* Begin Source data *

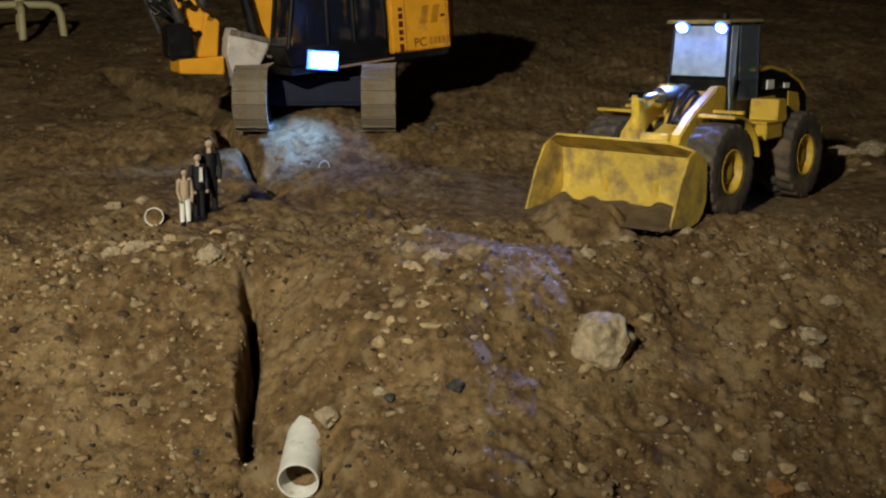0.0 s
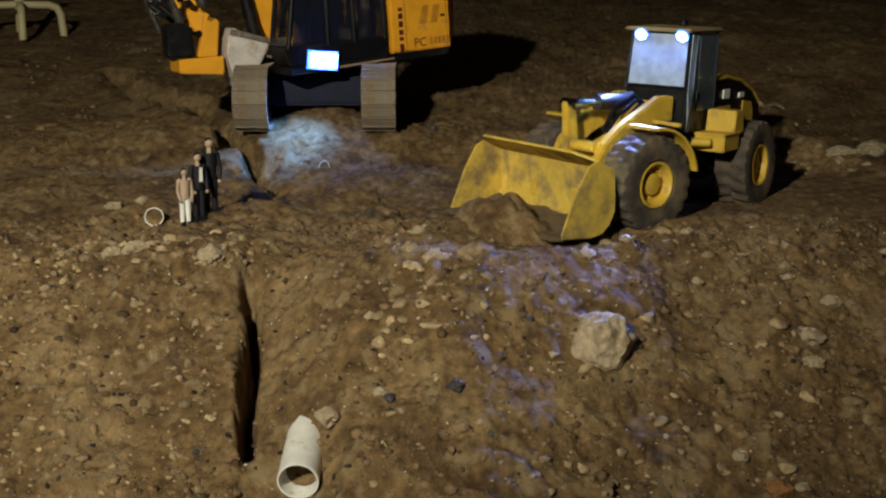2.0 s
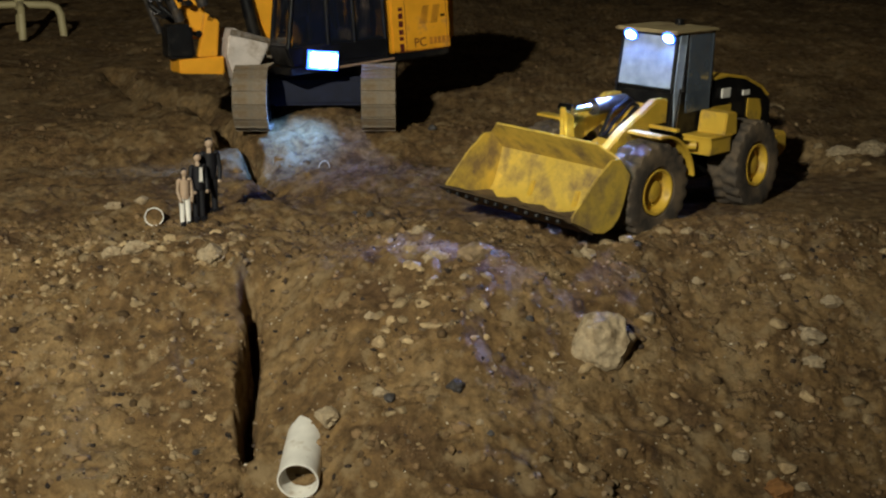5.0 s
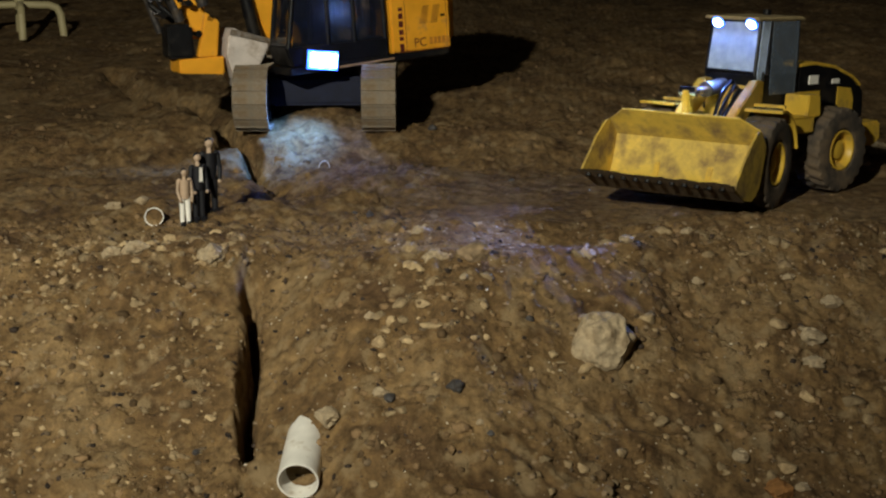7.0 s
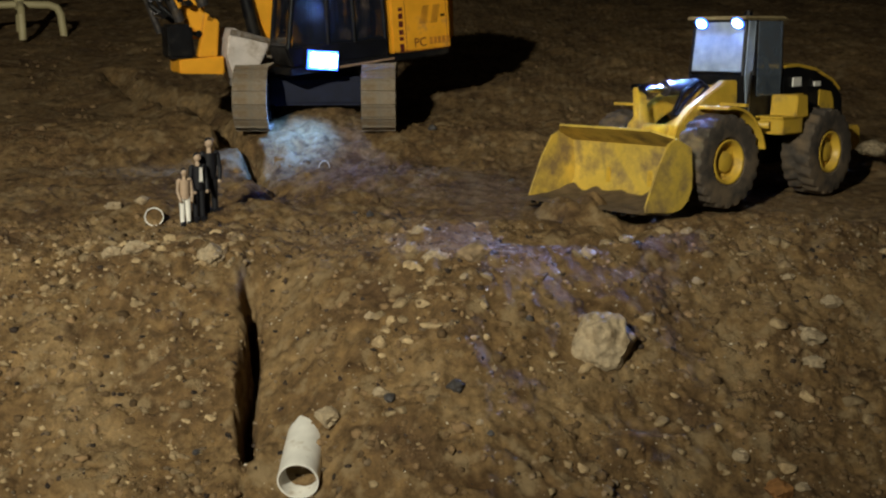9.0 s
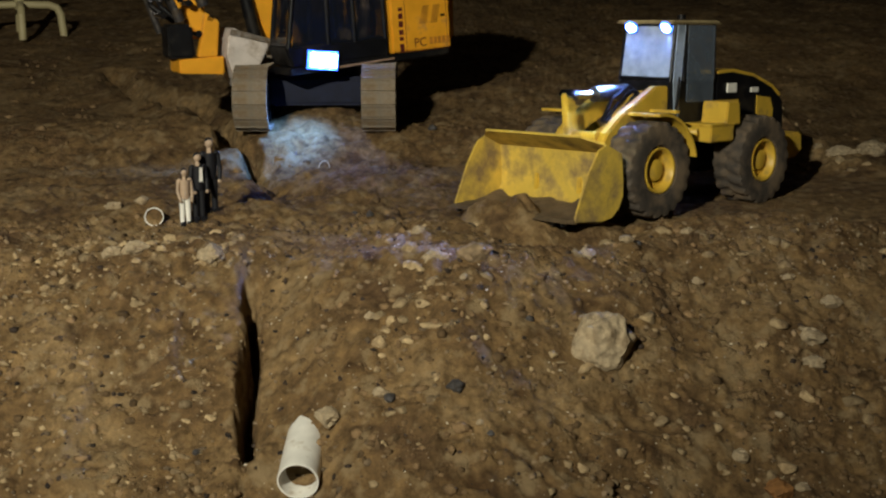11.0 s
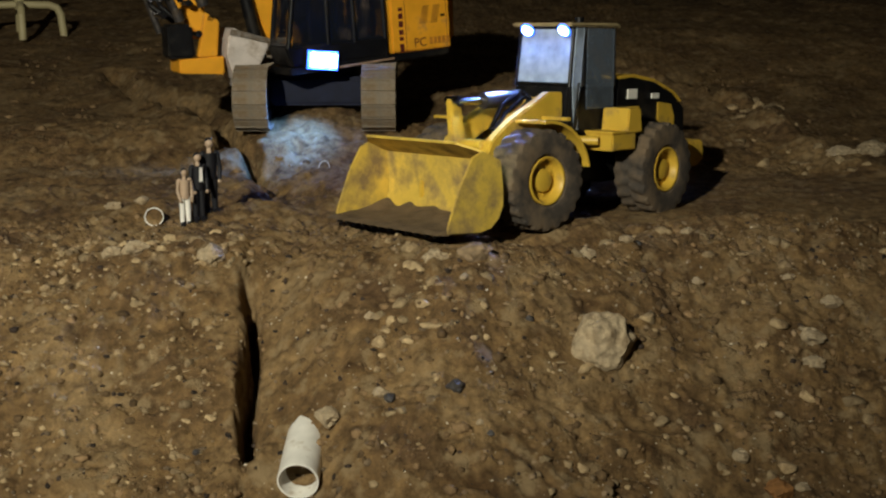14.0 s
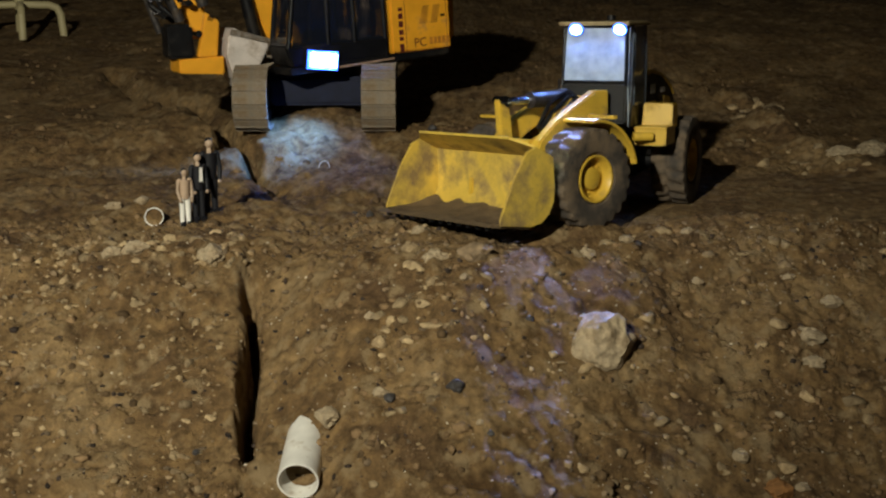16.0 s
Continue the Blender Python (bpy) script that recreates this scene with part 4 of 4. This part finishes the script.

* End Source data *

What the task requires: Extract every line of the data exactly; pictures stay out.

Result of the exercise:
0.0 s
2.0 s
5.0 s
7.0 s
9.0 s
11.0 s
14.0 s
16.0 s
Continue the Blender Python (bpy) script that recreates this scene with part 4 of 4. This part finishes the script.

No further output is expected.